→ **Source data**
start

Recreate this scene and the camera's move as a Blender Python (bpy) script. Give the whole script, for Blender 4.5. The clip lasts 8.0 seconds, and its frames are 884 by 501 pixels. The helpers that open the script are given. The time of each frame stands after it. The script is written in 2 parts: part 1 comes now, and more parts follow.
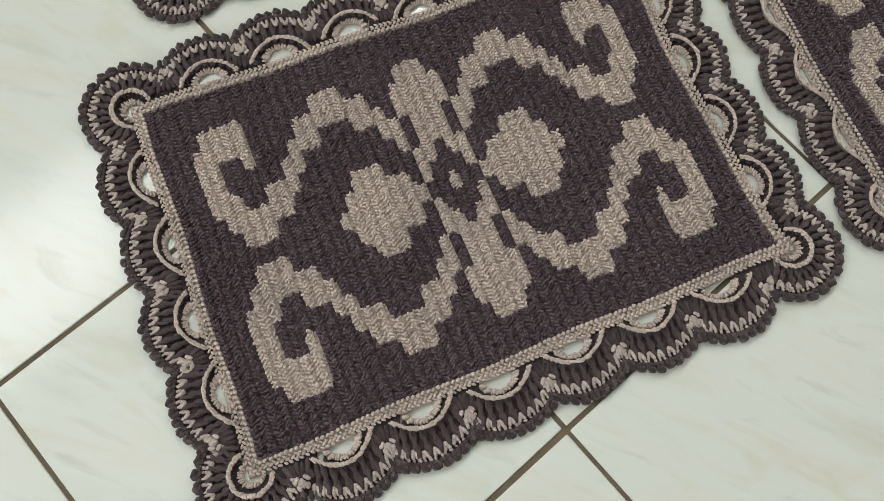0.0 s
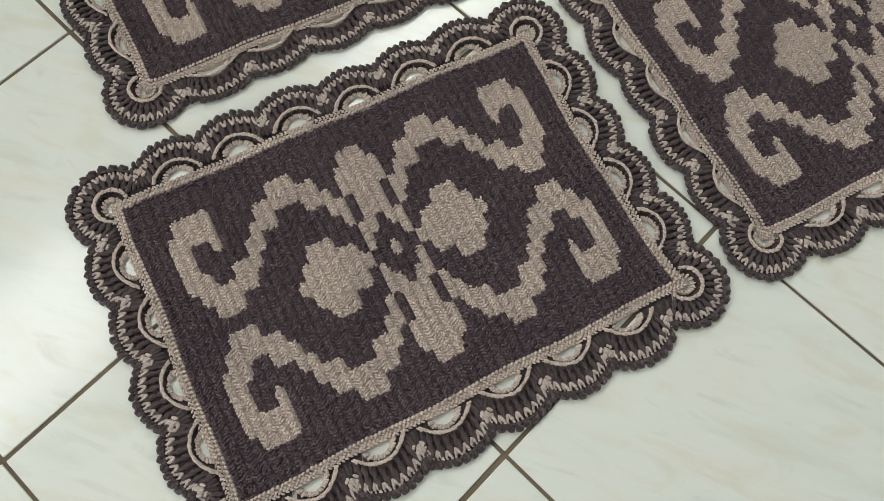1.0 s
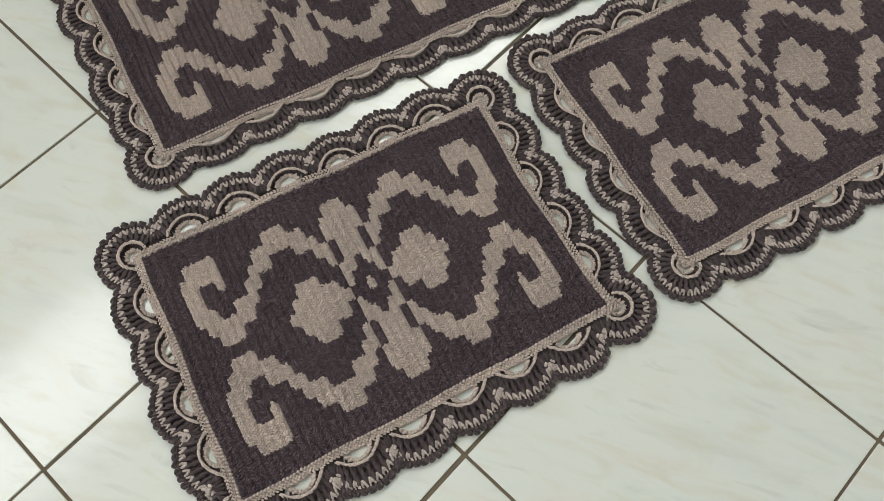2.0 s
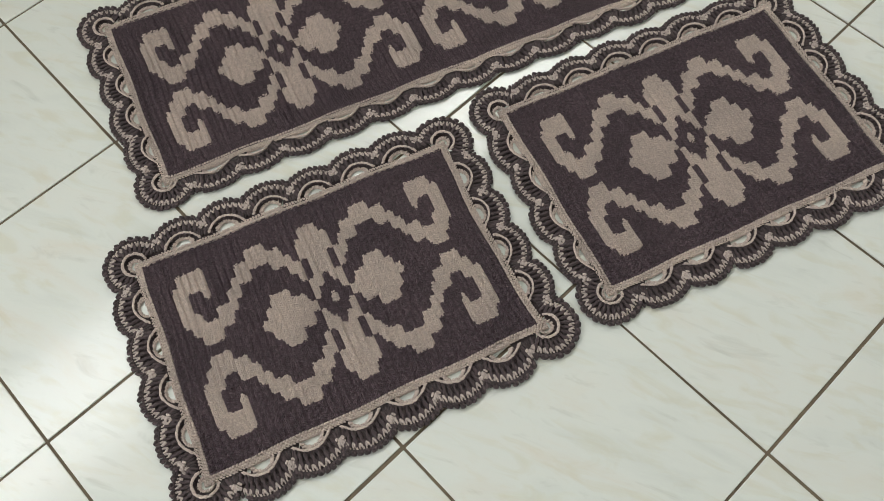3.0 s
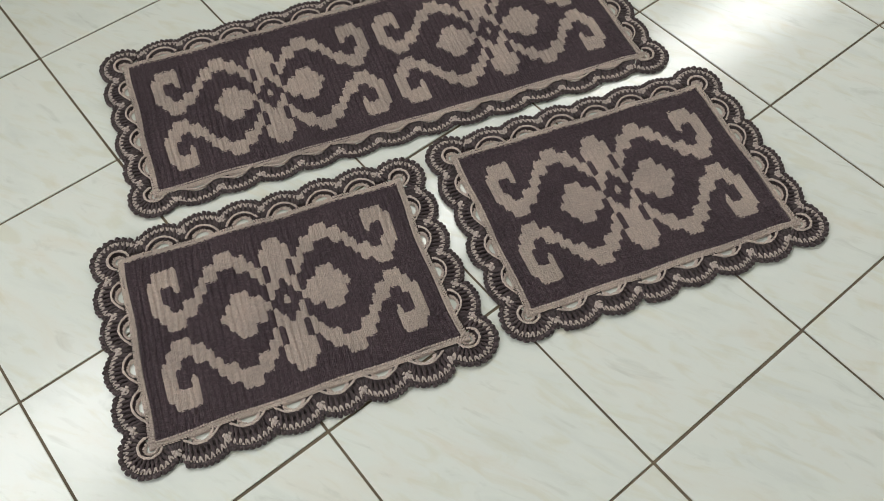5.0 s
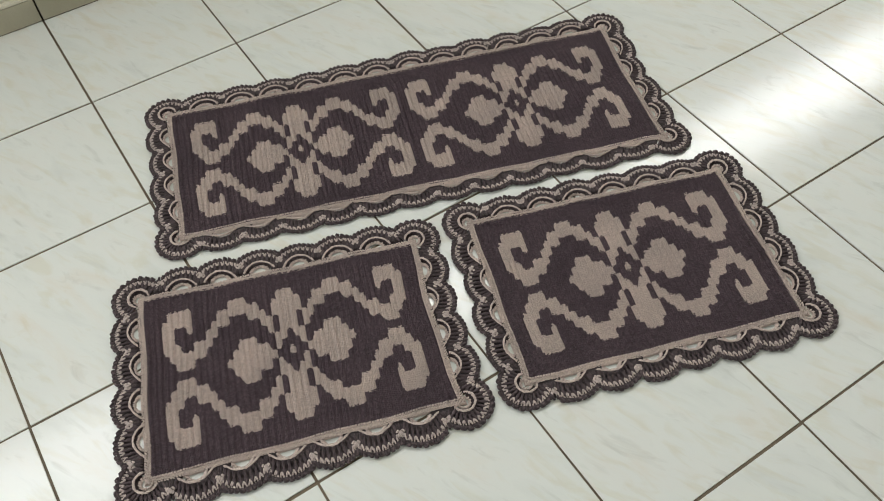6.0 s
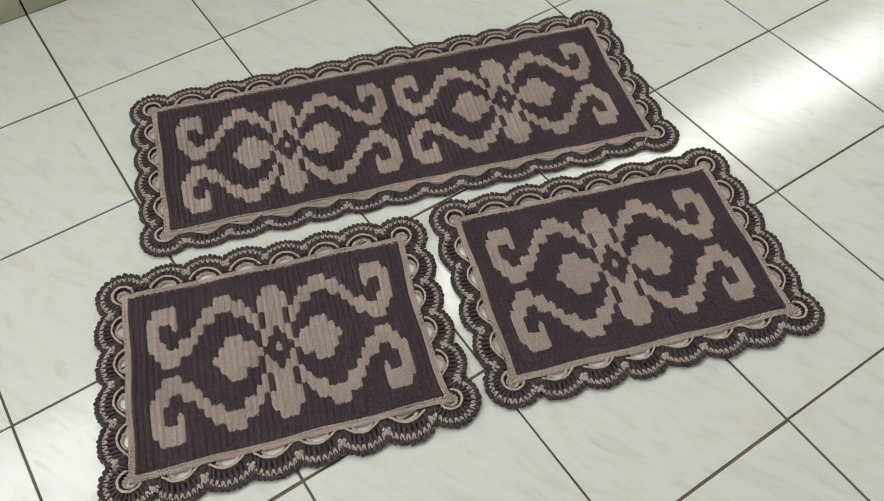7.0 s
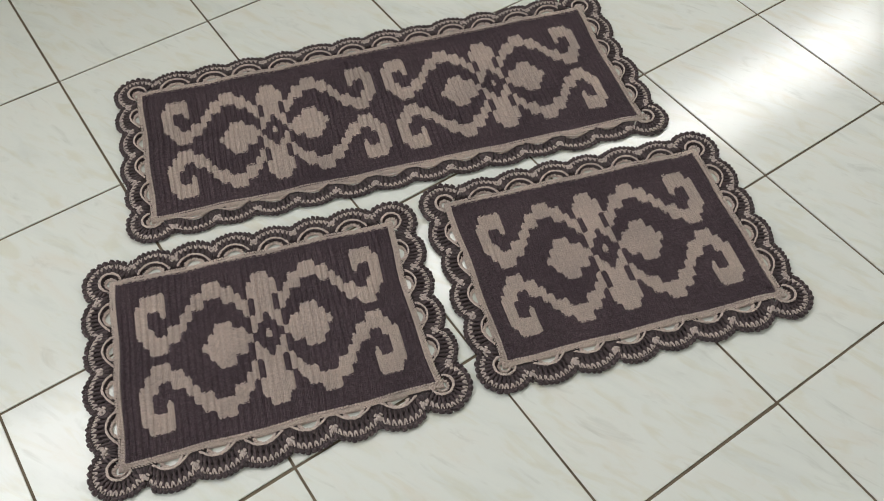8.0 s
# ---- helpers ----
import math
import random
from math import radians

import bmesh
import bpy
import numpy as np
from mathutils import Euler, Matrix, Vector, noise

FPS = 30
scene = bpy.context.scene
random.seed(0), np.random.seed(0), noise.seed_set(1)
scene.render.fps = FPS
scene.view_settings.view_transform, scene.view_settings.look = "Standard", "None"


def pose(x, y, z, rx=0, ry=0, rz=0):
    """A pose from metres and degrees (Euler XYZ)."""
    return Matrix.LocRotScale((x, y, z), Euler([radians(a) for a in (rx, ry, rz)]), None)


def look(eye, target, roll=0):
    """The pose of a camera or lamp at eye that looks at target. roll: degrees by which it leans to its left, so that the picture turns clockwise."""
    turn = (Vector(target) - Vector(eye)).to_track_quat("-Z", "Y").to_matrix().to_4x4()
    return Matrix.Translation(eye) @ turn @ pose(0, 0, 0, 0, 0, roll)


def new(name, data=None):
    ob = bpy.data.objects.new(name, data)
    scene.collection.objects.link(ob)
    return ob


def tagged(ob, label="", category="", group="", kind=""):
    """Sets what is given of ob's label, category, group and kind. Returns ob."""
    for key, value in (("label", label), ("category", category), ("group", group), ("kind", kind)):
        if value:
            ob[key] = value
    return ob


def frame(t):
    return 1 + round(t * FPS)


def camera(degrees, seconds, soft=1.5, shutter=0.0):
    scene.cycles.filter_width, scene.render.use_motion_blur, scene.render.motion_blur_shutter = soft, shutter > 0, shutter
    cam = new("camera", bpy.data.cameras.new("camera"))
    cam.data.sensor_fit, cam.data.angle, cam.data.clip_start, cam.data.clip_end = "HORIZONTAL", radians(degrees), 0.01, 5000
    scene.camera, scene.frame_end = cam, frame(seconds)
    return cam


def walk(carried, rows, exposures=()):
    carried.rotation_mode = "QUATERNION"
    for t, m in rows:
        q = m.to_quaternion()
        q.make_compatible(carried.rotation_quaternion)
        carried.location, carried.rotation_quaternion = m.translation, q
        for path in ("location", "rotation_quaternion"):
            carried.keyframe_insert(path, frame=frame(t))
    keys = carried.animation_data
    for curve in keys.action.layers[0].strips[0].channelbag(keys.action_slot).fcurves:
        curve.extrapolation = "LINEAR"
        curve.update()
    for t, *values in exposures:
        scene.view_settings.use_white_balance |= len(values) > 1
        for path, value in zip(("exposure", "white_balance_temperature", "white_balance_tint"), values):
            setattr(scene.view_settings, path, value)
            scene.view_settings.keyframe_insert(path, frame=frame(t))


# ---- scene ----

end

→ **Your objective**
All the material shown above is to be copied exactly, with no pictures carried over.

→ **Right answer**
Recreate this scene and the camera's move as a Blender Python (bpy) script. Give the whole script, for Blender 4.5. The clip lasts 8.0 seconds, and its frames are 884 by 501 pixels. The helpers that open the script are given. The time of each frame stands after it. The script is written in 2 parts: part 1 comes now, and more parts follow.
0.0 s
1.0 s
2.0 s
3.0 s
5.0 s
6.0 s
7.0 s
8.0 s
# ---- helpers ----
import math
import random
from math import radians

import bmesh
import bpy
import numpy as np
from mathutils import Euler, Matrix, Vector, noise

FPS = 30
scene = bpy.context.scene
random.seed(0), np.random.seed(0), noise.seed_set(1)
scene.render.fps = FPS
scene.view_settings.view_transform, scene.view_settings.look = "Standard", "None"


def pose(x, y, z, rx=0, ry=0, rz=0):
    """A pose from metres and degrees (Euler XYZ)."""
    return Matrix.LocRotScale((x, y, z), Euler([radians(a) for a in (rx, ry, rz)]), None)


def look(eye, target, roll=0):
    """The pose of a camera or lamp at eye that looks at target. roll: degrees by which it leans to its left, so that the picture turns clockwise."""
    turn = (Vector(target) - Vector(eye)).to_track_quat("-Z", "Y").to_matrix().to_4x4()
    return Matrix.Translation(eye) @ turn @ pose(0, 0, 0, 0, 0, roll)


def new(name, data=None):
    ob = bpy.data.objects.new(name, data)
    scene.collection.objects.link(ob)
    return ob


def tagged(ob, label="", category="", group="", kind=""):
    """Sets what is given of ob's label, category, group and kind. Returns ob."""
    for key, value in (("label", label), ("category", category), ("group", group), ("kind", kind)):
        if value:
            ob[key] = value
    return ob


def frame(t):
    return 1 + round(t * FPS)


def camera(degrees, seconds, soft=1.5, shutter=0.0):
    scene.cycles.filter_width, scene.render.use_motion_blur, scene.render.motion_blur_shutter = soft, shutter > 0, shutter
    cam = new("camera", bpy.data.cameras.new("camera"))
    cam.data.sensor_fit, cam.data.angle, cam.data.clip_start, cam.data.clip_end = "HORIZONTAL", radians(degrees), 0.01, 5000
    scene.camera, scene.frame_end = cam, frame(seconds)
    return cam


def walk(carried, rows, exposures=()):
    carried.rotation_mode = "QUATERNION"
    for t, m in rows:
        q = m.to_quaternion()
        q.make_compatible(carried.rotation_quaternion)
        carried.location, carried.rotation_quaternion = m.translation, q
        for path in ("location", "rotation_quaternion"):
            carried.keyframe_insert(path, frame=frame(t))
    keys = carried.animation_data
    for curve in keys.action.layers[0].strips[0].channelbag(keys.action_slot).fcurves:
        curve.extrapolation = "LINEAR"
        curve.update()
    for t, *values in exposures:
        scene.view_settings.use_white_balance |= len(values) > 1
        for path, value in zip(("exposure", "white_balance_temperature", "white_balance_tint"), values):
            setattr(scene.view_settings, path, value)
            scene.view_settings.keyframe_insert(path, frame=frame(t))


# ---- scene ----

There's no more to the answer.